News From the Border

Providing the news from a different front but from a war that we must win as well! I recognize the poverty and desperate conditions that many Latinos live in. We, as the USA, have a responsibility to do as much as we can to reach out to aid and assist spiritually with the Gospel and naturally with training, technology and resources. But poverty gives no one the right to break the laws of another sovereign nation.

Wednesday, April 18, 2007

Alleged rape at center of human rights controversy in Mexico

By David Ovalle

McClatchy Newspapers

MEXICO CITY - In life, Ernestina Ascencio was an unheralded 73-year-old grandmother who lived quietly in a rural village 120 miles from here. In death, she's become the center of a controversy that's raising questions about Mexican President Felipe Calderon's commitment to human rights.
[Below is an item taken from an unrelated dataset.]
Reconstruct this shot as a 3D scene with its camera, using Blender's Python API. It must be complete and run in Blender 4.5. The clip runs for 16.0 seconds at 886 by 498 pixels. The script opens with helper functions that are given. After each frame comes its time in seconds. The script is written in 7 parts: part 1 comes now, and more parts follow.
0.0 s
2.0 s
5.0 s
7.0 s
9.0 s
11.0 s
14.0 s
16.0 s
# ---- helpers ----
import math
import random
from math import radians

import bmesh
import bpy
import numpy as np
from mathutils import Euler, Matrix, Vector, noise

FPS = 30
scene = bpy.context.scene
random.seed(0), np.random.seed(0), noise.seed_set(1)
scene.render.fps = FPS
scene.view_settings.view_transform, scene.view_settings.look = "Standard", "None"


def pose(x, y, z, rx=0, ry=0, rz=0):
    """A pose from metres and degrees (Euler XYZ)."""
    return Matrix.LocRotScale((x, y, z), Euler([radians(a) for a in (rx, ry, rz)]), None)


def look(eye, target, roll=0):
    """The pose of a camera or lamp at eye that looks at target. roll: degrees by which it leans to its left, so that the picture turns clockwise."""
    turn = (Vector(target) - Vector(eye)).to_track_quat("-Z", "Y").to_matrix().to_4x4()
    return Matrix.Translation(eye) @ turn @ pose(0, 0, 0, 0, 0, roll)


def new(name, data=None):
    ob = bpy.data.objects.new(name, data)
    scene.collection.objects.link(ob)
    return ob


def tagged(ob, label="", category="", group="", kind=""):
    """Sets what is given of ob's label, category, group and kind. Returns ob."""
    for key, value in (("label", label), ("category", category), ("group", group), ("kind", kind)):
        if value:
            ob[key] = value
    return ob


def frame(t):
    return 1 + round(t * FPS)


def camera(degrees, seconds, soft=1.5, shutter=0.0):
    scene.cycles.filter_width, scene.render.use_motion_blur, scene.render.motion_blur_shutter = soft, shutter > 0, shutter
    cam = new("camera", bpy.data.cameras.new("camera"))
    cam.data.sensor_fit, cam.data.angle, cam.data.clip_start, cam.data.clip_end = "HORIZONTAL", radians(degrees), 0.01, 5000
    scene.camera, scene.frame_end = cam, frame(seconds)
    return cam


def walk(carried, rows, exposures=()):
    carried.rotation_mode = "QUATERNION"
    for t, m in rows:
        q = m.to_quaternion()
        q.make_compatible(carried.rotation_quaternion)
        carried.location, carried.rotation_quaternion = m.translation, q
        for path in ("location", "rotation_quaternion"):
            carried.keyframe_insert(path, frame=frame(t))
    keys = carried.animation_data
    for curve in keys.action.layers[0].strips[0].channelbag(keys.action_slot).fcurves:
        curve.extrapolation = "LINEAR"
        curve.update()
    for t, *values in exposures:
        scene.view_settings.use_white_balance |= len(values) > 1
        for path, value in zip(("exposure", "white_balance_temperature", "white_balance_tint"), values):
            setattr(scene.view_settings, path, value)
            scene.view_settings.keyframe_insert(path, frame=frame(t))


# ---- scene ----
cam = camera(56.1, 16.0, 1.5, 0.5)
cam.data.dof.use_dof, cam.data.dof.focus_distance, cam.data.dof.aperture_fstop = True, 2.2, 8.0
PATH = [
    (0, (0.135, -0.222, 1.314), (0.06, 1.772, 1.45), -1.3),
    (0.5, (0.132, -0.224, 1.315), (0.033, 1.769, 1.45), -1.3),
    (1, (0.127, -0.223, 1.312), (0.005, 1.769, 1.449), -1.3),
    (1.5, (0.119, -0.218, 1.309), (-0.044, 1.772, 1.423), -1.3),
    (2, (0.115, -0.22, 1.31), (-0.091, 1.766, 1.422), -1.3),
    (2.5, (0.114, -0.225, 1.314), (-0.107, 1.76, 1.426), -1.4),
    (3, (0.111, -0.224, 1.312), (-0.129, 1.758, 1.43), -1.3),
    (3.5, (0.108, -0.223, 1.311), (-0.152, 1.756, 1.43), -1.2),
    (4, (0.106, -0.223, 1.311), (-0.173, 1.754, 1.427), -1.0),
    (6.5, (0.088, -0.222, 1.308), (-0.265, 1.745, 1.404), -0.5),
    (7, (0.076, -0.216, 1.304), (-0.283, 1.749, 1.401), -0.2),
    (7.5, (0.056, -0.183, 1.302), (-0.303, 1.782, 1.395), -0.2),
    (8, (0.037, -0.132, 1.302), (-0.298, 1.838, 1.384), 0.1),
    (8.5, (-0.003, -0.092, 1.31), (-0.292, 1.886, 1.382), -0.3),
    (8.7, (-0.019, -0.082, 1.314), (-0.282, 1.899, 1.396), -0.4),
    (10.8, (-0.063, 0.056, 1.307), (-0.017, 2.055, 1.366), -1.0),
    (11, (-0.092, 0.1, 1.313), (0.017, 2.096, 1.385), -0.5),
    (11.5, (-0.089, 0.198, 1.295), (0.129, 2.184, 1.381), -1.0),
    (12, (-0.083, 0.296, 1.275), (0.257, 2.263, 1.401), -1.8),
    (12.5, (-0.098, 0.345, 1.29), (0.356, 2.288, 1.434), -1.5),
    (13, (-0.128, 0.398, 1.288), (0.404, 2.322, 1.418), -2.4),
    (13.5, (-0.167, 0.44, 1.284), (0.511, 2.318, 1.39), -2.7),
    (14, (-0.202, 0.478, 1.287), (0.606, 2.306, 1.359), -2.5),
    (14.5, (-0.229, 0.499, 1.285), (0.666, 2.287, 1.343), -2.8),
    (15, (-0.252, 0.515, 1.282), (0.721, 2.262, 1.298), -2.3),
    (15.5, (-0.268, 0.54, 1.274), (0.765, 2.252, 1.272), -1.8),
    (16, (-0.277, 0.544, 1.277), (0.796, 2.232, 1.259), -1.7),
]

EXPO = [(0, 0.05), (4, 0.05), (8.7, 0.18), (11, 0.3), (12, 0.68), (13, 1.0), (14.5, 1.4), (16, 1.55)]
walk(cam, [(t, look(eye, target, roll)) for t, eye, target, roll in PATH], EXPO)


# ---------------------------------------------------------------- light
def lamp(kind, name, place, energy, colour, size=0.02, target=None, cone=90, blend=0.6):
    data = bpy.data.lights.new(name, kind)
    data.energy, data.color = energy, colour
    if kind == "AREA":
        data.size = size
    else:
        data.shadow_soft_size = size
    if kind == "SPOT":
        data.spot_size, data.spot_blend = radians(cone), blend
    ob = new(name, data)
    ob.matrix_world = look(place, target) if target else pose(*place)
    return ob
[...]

Political analysts say they're baffled by the uproar that's surrounded Ascencio's death since prosecutors charged two months ago that four Mexican soldiers had beaten and raped her in a field.
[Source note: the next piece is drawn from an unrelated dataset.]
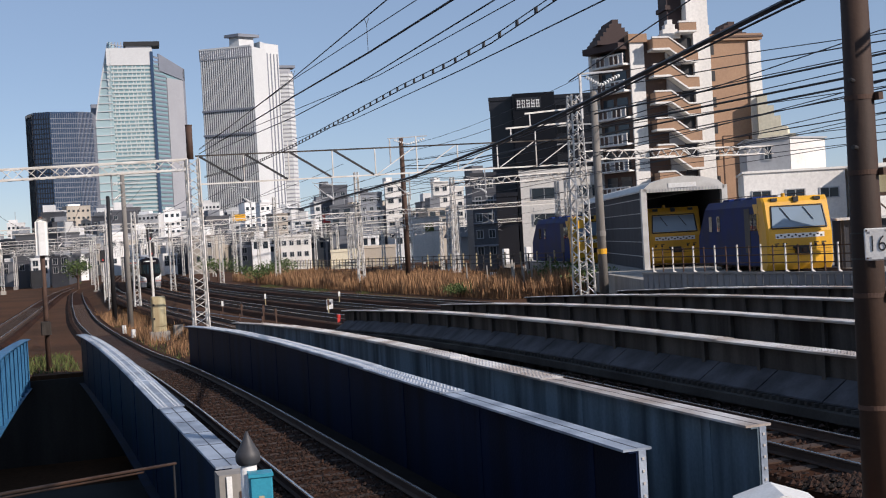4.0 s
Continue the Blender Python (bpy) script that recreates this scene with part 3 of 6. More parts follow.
def wall_frame(p, q):
    """Matrix whose x runs from p to q along a wall, -y points out, z up."""
    a = math.atan2(q[1] - p[1], q[0] - p[0])
    return Matrix.Translation((p[0], p[1], 0)) @ Matrix.Rotation(a, 4, "Z")


def windows(parent, p, q, z0, z1, cols, rows, ww, wh, glass=M_BGLASS, frame_m=M_GREYPL, side=0.0):
    """A grid of recessed-looking windows: frame proud, pane inside; each an object on shared meshes."""
    L = math.hypot(q[0] - p[0], q[1] - p[1])
    pane = Mesh().box(-ww / 2, -0.03, 0, ww / 2, 0.05, wh).data("pane", glass)
    fr = Mesh()
    t = 0.09
    fr.box(-ww / 2 - t, -0.09, -t, ww / 2 + t, 0.0, 0).box(-ww / 2 - t, -0.09, wh, ww / 2 + t, 0.0, wh + t)
    fr.box(-ww / 2 - t, -0.09, 0, -ww / 2, 0.0, wh).box(ww / 2, -0.09, 0, ww / 2 + t, 0.0, wh).box(-0.03, -0.06, 0, 0.03, 0.0, wh)
    fr = fr.data("window_frame", frame_m)
    w = wall_frame(p, q)
    for j in range(rows):
        for i in range(cols):
            m = w @ Matrix.Translation((side + (L - side) * (i + 0.5) / cols, 0, z0 + (z1 - z0) * (j + 0.3) / rows))
            win = part("window", fr, None, parent, at=m)
            part("pane", pane, None, win)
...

Allegations of abuse of Mexico's indigenous population by soldiers are hardly unprecedented - such criticism is a regular feature of human-rights group reports - and the Defense Ministry said it would use semen samples to track down the guilty parties. The governor of the state of Veracruz visited Ascencio's family and vowed to pump resources into her tiny village, Soledad Atzompa, in the mountainous Zongolica region.